Challenge: Copy the lines below as they are; omit the images they contain.

Raw data:
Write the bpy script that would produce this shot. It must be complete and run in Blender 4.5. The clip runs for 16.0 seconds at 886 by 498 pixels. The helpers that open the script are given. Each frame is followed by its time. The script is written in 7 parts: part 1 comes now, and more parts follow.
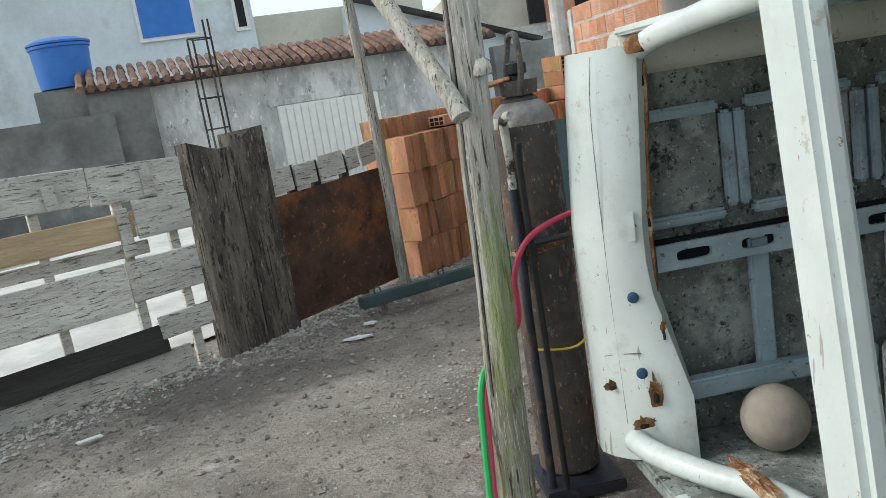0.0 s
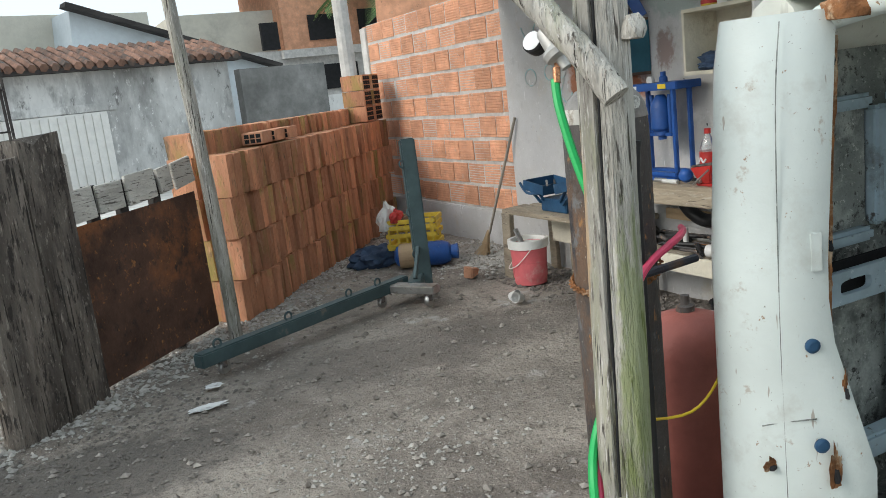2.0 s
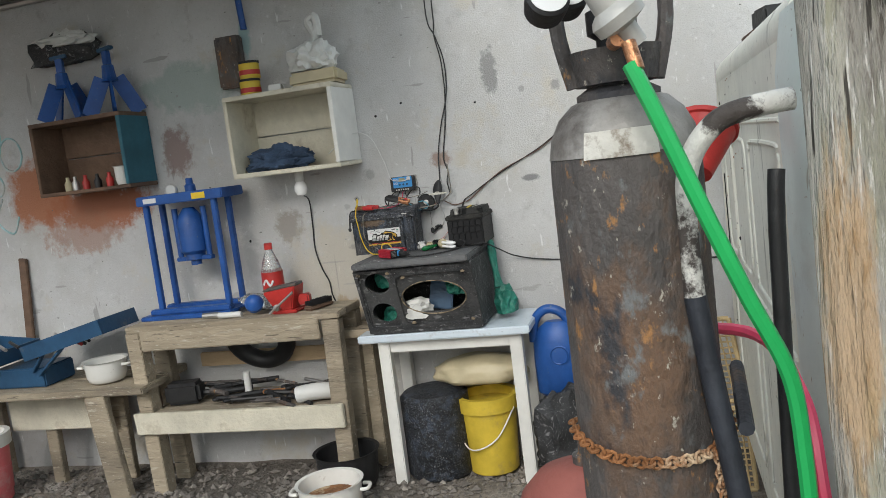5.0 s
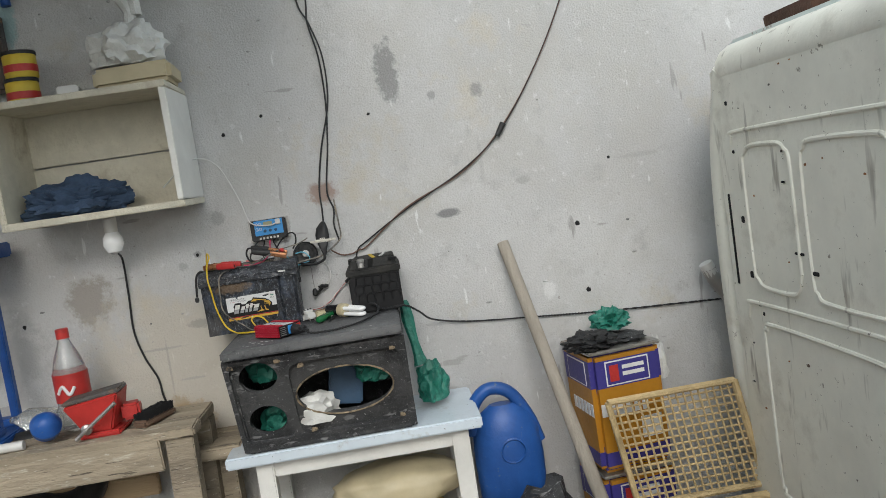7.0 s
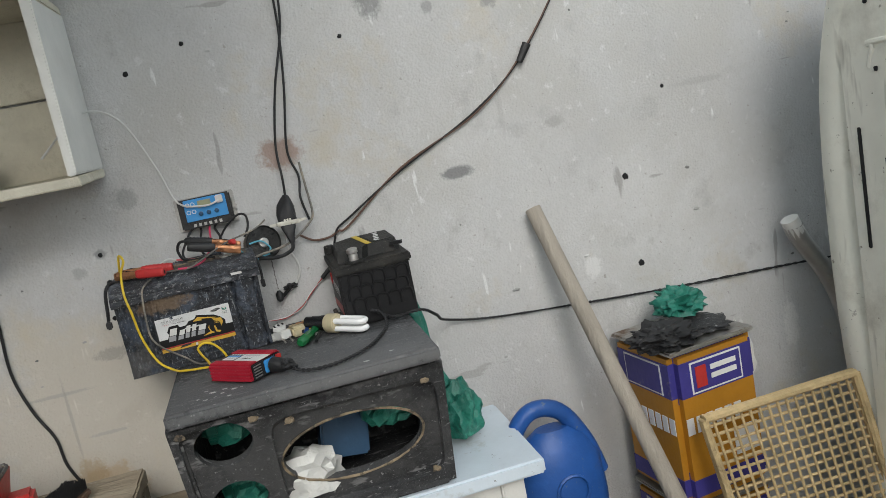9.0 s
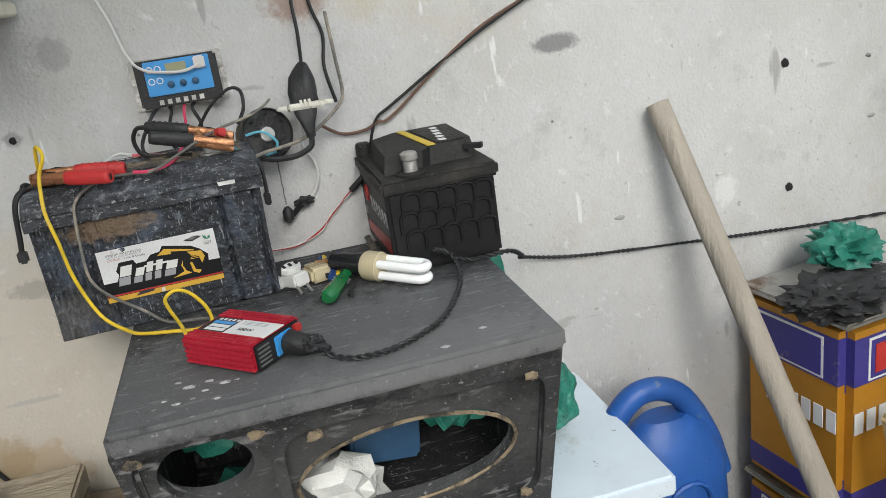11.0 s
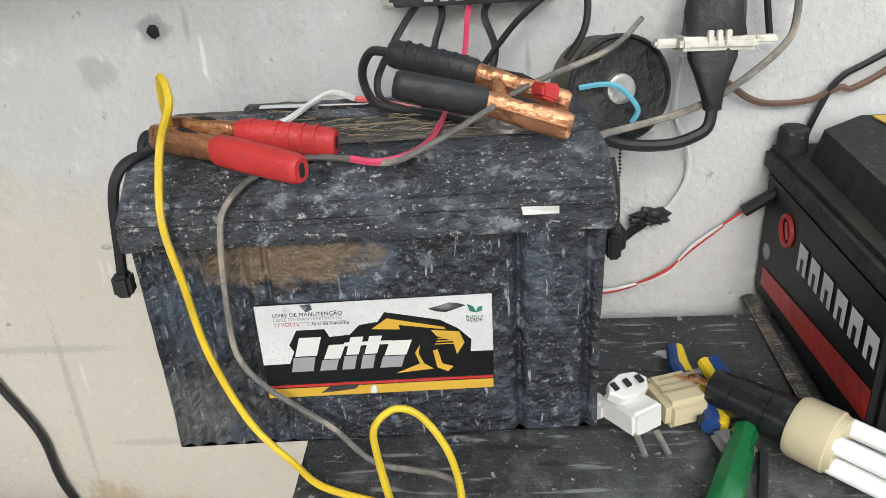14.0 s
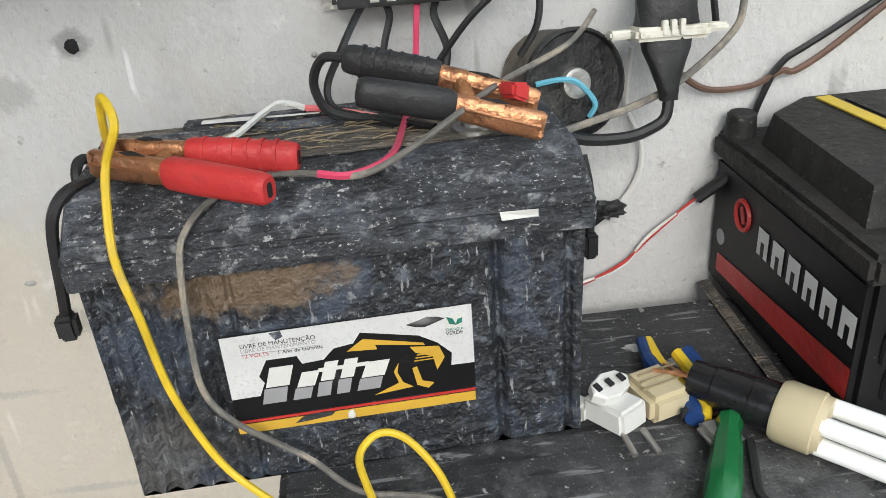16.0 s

Reply:
Write the bpy script that would produce this shot. It must be complete and run in Blender 4.5. The clip runs for 16.0 seconds at 886 by 498 pixels. The helpers that open the script are given. Each frame is followed by its time. The script is written in 7 parts: part 1 comes now, and more parts follow.
0.0 s
2.0 s
5.0 s
7.0 s
9.0 s
11.0 s
14.0 s
16.0 s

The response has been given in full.